Ya no basta que en apenas segundos alcance la velocidad de la catástrofe, que sólo devore media docena de litros en plena autopista, que tenga un salpicadero de color noble saturado de esferas digitales, pantallas electrónicas, memoria informática, teclas alfanuméricas, alarmas y digresiones de rango aeronáútico, retrovisores de control remoto.Tampoco es suficiente que el nuevo coche vaya envuelto en un diseño capaz de entusiasmar a los críticos de arte post-post. Es que ya ni siquiera el comprador se conforma con el prestigio histórico de la marca.

Al último modelo de automóvil se le exige que esté bautizado con un nombre dotado de lujuria simbólica en cuyo sonido publicitario estén retratados todos los deseos acelerados.

Antes se tenía un Chevrolet, un Ford, un Fiat, un Cadillac, un Citröen o un Wolkswagen. Después viajábamos en 4.4, 600, 850, 131, 132, 1.500, 2.100 o 3.000 centímetros cúbicos. Desde la revolución cruenta del combustible se dice Ritmo, Fuego, Panda, Ronda, Fiesta, Corsa, Supermiriafiori, Horizont, Solara, Golf.

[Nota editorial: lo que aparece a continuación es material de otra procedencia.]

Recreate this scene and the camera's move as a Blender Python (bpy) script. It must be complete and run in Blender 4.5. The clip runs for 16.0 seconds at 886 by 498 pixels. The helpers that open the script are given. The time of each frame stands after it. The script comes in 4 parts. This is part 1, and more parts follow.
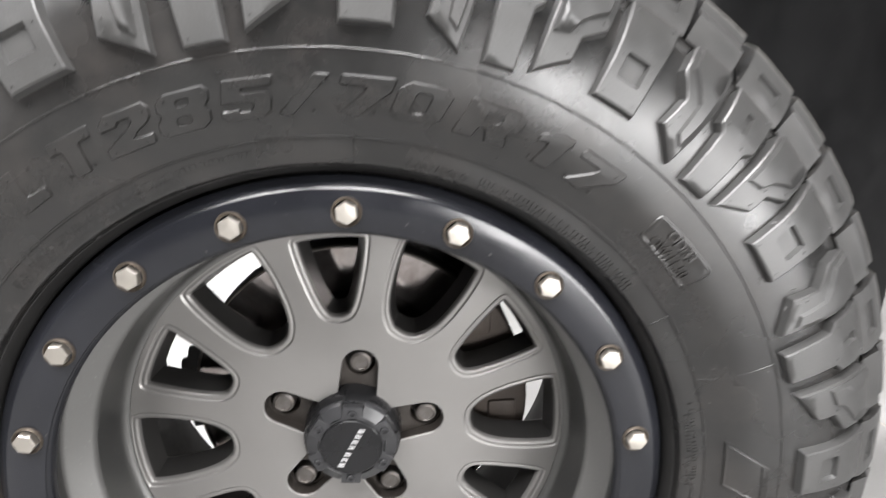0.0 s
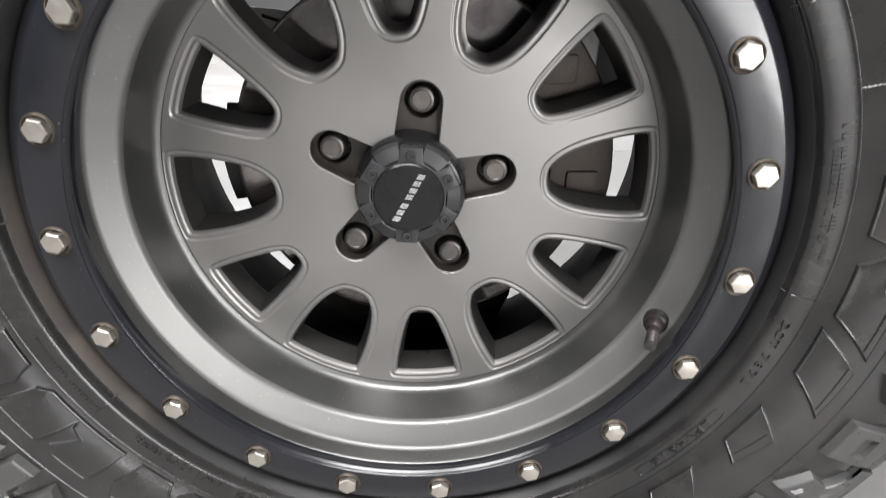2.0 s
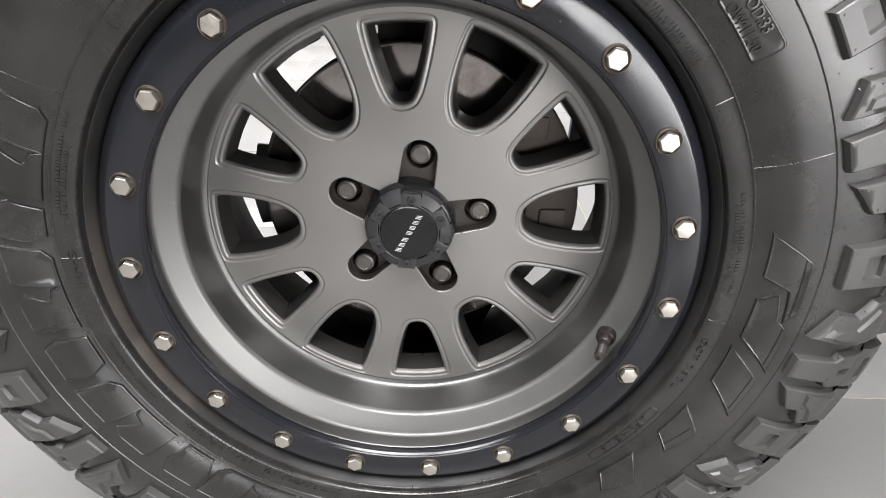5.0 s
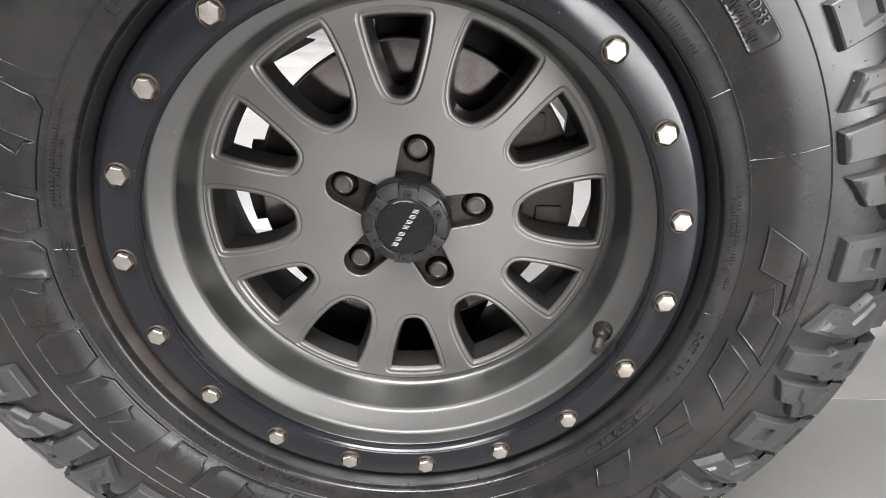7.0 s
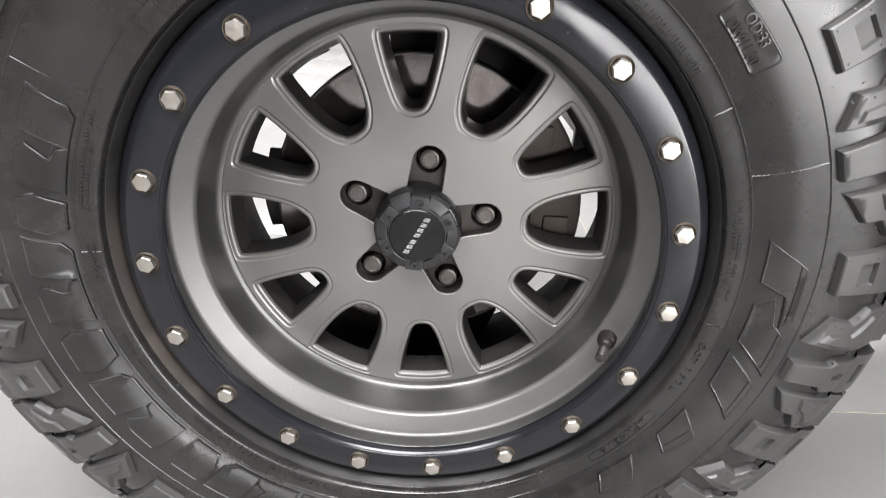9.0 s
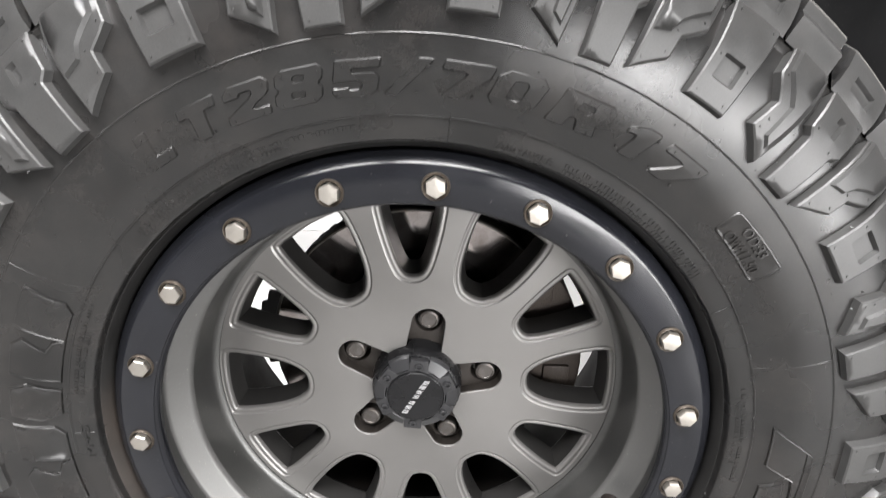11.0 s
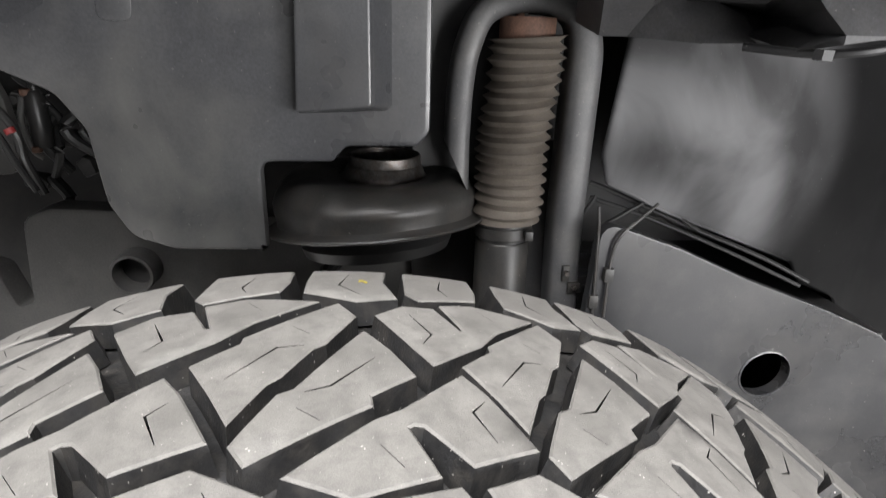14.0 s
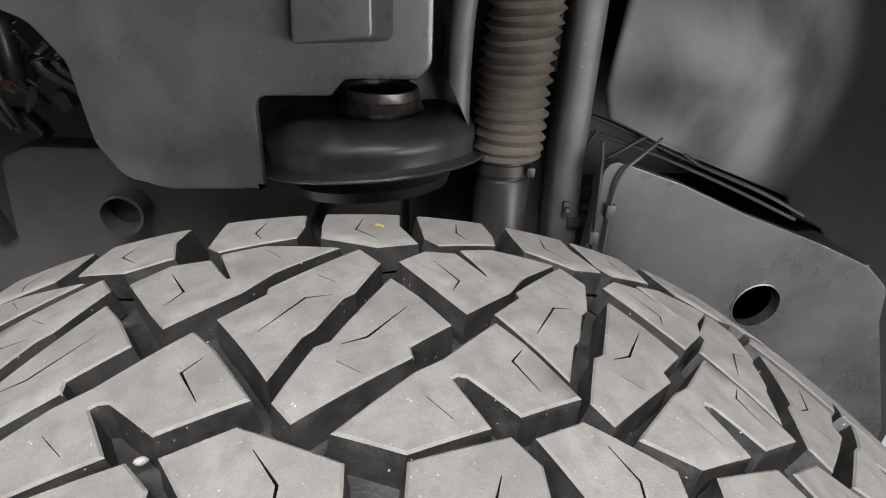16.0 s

Tan importante como la cilindrada, los servofrenos o el turbocomprensor, es el nombre de pila de la criatura recién creada por la fábrica. La década de los setenta no sólo se caracteriza por el surgir avasallador de los vaqueros con firma, como asegura Tom Wolfe, sino por la moda de los coches bautizados.

Nombres encantadores para los precios más asequibles y las carrocerías menos resistentes al tortazo: Panda, Samba, Charleston. En la gama inmediata, las promesas de un estilo de vida con segunda residencia y muchas tarjetas de crédito: Sierra, Fiesta, Golf, Visa, Solara, Ronda, Granada, Capri, Argenta, Horizont. O Fuego, Ritmo, Cabriolet, Rekord, Corsa, Monza, Turbo, Biturbo, si el prestigio social se mide en velocidad y vértigo.

Aunque hay otra hipótesis para explicar esta tontería. No lo hacen por publicidad o por simple mal gusto. Los fabricantes bautizan a sus coches con esos nombres para evitar que la gente, espontáneamente, les llamen cosas peores.